While an ideal additive system and an ideal subtractive system would produce the same result to the HVS, a spectrometer would know which had been used. The subtractive picture could contain all visible wavelengths, having started with white light, whereas the additive picture would only contain the wavelengths of the primaries. It's remarkable that metamerism allows us to see colors created in such different ways; pigments of the imagination.
If we decide that R, G and B must be identical, which means that C, M and Y must also be identical, then the result is a gray scale from black to white that traverses a diagonal of the RGB cube. In other words identical components means there is no color. That allows another way of thinking about the RGB color space. The position on the B-W diagonal can be described by a signal called luminance. Luminance is the linear light version of the signal we need to drive a black and white TV. In printing, it determines how much black ink to use.
Starting with normalized RGB used in the color cube above, we could add 0.33.. R, 0.33.. G and 0.33.. B (they must add up to 1) to obtain the luminance signal. The luminance signal has more uses than just rendering a black and white signal. By making the B-W axis vertical, things get interesting. Fig.2 shows the RGB cuboid looking along the B-W axis. B and W are both in the center, and the remaining six corners of the cuboid form the familiar hexagon seen on a vectorscope. What the transform has done is to convert from RGB space, where brightness, hue and saturation are encoded into all three components, to a space where the luminance axis is orthogonal to a color plane.
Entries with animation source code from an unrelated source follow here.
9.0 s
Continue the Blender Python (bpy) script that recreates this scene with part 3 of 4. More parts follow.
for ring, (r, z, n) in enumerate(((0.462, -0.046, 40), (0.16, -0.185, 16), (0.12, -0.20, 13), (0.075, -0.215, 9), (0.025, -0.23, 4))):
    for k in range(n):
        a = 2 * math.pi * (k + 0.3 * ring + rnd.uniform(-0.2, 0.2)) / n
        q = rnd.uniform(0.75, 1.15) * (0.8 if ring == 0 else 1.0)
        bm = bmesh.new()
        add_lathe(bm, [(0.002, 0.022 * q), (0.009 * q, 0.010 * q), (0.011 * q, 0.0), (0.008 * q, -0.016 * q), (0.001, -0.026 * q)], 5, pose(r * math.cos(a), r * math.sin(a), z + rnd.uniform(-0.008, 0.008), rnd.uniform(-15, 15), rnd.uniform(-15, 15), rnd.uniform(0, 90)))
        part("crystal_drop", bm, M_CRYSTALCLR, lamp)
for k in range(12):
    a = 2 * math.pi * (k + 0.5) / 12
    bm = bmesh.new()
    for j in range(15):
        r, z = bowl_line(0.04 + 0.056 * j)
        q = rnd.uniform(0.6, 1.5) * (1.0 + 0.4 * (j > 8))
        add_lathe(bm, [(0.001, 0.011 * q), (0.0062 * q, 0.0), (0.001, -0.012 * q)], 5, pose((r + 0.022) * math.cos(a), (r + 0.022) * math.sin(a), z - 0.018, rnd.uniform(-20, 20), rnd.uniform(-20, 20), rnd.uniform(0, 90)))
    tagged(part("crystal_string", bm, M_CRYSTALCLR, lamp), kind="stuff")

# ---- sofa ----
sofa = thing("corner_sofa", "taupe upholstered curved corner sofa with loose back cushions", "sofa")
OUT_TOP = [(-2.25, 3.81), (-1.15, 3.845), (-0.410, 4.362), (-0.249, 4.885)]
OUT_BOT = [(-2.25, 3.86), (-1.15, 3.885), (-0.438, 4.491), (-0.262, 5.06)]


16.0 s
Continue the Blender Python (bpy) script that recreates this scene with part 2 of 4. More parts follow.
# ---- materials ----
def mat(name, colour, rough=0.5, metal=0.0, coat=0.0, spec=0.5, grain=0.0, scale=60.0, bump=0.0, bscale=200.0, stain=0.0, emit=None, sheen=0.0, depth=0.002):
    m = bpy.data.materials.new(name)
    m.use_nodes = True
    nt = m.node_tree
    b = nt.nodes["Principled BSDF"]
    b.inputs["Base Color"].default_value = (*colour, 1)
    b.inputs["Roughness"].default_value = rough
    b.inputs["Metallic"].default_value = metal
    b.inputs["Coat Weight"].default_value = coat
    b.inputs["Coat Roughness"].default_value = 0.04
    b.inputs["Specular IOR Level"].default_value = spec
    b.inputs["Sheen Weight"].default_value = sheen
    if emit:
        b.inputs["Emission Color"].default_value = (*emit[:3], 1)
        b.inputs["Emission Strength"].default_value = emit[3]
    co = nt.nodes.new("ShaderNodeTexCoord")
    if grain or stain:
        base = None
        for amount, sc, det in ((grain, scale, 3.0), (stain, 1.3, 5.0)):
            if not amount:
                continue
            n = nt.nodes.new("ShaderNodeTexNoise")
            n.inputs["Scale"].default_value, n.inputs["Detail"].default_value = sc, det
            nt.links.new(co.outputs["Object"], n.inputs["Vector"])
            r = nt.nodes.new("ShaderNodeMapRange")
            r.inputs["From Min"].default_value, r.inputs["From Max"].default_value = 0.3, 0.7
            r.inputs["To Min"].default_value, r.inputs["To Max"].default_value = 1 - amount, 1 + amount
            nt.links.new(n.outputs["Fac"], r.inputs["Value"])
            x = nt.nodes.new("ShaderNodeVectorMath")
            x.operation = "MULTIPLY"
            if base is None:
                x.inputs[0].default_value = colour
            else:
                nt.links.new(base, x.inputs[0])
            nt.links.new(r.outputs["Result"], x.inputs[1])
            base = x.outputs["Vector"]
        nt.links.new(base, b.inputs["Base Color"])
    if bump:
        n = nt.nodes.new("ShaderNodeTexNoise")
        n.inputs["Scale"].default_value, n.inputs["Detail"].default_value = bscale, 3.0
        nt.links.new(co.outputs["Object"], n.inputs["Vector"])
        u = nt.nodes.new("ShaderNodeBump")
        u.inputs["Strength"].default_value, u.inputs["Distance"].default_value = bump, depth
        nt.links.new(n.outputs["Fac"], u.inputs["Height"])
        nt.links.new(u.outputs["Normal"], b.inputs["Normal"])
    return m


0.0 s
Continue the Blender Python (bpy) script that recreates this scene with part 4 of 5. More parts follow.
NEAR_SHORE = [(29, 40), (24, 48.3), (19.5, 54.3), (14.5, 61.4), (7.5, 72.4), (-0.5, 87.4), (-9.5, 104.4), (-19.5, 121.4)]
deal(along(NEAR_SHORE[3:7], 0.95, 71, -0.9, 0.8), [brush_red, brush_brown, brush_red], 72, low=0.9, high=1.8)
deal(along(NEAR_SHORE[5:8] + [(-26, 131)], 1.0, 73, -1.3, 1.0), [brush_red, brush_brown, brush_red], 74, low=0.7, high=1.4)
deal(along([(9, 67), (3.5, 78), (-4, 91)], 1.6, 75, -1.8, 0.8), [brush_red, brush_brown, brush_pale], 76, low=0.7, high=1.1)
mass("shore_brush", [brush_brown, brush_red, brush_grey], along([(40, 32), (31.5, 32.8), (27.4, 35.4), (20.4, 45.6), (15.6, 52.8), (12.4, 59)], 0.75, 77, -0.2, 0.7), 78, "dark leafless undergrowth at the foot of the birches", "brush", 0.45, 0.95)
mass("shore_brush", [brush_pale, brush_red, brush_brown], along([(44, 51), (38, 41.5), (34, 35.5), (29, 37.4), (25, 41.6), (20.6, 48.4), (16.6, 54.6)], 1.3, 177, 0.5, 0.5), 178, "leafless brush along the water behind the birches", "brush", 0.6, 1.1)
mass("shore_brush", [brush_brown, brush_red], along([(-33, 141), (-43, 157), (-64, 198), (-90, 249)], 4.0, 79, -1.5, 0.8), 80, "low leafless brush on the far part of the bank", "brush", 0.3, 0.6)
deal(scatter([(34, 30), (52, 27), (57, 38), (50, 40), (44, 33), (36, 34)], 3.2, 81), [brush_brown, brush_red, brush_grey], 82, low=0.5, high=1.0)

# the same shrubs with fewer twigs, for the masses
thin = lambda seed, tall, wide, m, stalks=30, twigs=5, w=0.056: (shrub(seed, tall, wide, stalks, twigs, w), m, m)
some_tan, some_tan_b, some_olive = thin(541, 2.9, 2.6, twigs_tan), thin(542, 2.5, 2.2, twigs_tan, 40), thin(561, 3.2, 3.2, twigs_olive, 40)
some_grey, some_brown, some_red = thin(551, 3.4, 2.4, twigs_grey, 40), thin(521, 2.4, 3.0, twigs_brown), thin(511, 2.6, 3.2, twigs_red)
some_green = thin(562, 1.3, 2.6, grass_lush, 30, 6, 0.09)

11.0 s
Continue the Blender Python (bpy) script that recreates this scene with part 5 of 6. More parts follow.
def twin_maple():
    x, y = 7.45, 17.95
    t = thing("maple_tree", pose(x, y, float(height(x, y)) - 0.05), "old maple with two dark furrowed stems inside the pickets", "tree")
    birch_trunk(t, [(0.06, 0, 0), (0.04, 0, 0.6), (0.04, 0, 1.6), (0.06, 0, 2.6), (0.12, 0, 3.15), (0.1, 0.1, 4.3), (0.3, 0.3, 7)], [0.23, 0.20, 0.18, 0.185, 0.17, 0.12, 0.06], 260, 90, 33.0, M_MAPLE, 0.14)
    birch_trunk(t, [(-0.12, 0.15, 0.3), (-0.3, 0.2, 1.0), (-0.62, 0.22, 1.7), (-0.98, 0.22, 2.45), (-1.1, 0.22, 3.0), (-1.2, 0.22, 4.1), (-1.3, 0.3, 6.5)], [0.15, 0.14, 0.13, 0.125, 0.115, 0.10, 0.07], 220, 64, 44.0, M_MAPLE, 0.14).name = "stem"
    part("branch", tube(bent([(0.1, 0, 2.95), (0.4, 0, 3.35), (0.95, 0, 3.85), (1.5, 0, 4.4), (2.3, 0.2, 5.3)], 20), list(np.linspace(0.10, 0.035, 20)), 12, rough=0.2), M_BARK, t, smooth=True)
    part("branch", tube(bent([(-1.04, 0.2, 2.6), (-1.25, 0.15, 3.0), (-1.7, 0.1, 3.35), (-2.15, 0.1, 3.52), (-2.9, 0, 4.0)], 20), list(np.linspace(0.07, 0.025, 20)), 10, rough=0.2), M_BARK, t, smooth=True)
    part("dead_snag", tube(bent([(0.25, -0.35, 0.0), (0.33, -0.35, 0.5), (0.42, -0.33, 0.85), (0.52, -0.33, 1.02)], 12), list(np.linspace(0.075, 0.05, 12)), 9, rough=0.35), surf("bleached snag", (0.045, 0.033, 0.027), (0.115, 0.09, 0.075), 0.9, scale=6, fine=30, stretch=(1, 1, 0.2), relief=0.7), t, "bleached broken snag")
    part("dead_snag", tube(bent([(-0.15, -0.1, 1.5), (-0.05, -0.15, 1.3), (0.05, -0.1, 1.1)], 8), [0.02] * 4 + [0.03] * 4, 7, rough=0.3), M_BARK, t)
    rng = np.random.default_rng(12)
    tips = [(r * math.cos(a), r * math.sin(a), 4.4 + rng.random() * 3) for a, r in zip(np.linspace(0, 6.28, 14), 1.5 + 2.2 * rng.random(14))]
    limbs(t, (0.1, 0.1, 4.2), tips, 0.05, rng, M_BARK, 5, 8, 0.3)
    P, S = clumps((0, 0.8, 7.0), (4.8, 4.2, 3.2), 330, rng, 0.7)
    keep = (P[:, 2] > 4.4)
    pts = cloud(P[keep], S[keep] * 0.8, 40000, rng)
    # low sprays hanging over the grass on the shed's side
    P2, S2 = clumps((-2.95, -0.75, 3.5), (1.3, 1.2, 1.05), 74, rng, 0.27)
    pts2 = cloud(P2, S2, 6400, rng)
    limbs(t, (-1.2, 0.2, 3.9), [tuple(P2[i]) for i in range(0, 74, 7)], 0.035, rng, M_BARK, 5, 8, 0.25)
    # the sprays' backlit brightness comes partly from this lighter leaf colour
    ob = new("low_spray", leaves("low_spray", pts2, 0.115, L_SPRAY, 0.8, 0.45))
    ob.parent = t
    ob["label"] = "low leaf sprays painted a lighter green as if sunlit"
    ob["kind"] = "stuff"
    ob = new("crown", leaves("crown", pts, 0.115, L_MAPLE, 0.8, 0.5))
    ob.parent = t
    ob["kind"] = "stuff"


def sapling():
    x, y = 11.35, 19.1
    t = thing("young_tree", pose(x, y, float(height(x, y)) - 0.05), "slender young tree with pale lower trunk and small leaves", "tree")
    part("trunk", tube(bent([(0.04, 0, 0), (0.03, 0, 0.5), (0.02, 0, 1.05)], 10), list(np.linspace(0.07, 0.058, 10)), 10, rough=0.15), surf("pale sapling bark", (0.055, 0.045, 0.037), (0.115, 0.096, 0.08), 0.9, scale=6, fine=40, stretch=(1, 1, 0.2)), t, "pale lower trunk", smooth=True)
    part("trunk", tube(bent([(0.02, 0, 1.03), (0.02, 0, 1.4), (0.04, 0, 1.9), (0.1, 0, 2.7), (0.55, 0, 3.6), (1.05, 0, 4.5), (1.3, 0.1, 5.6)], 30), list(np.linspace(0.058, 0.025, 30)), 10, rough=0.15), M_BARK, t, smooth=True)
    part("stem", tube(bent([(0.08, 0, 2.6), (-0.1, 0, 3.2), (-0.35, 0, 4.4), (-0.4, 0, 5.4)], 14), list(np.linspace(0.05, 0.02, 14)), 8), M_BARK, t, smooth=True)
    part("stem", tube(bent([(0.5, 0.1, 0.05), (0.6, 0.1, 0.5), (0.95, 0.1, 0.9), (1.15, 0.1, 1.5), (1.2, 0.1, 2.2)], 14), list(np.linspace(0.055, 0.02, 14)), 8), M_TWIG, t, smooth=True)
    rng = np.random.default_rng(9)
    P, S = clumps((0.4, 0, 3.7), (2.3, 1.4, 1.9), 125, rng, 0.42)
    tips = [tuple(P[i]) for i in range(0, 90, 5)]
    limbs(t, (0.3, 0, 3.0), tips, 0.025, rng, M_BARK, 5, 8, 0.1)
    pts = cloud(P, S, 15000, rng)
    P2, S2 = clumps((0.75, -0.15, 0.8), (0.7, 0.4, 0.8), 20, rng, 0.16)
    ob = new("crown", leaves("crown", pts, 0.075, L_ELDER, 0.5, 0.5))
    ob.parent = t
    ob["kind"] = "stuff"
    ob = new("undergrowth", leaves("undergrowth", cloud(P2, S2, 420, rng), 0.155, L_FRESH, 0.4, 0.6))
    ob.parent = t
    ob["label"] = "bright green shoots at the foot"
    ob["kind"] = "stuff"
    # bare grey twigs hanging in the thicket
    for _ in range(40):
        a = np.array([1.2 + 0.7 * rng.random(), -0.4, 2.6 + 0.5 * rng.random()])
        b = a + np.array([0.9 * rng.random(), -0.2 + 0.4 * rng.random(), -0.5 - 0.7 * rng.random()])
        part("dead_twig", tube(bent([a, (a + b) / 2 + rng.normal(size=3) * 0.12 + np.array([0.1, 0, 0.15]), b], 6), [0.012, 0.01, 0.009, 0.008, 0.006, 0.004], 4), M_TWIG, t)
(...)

Leaving the center of that plane causes saturation to increase with radius. The direction determines the hue. One reason to do so is that the HVS sees detail mostly in brightness changes and cannot resolve detail in color changes. By separating luminance and color information, we can use full bandwidth for the luminance to render a sharp picture, but we can reduce the bandwidth of the color information without any visible effect. It's important for television, but not necessarily for other applications of colorimetry, such as paint matching.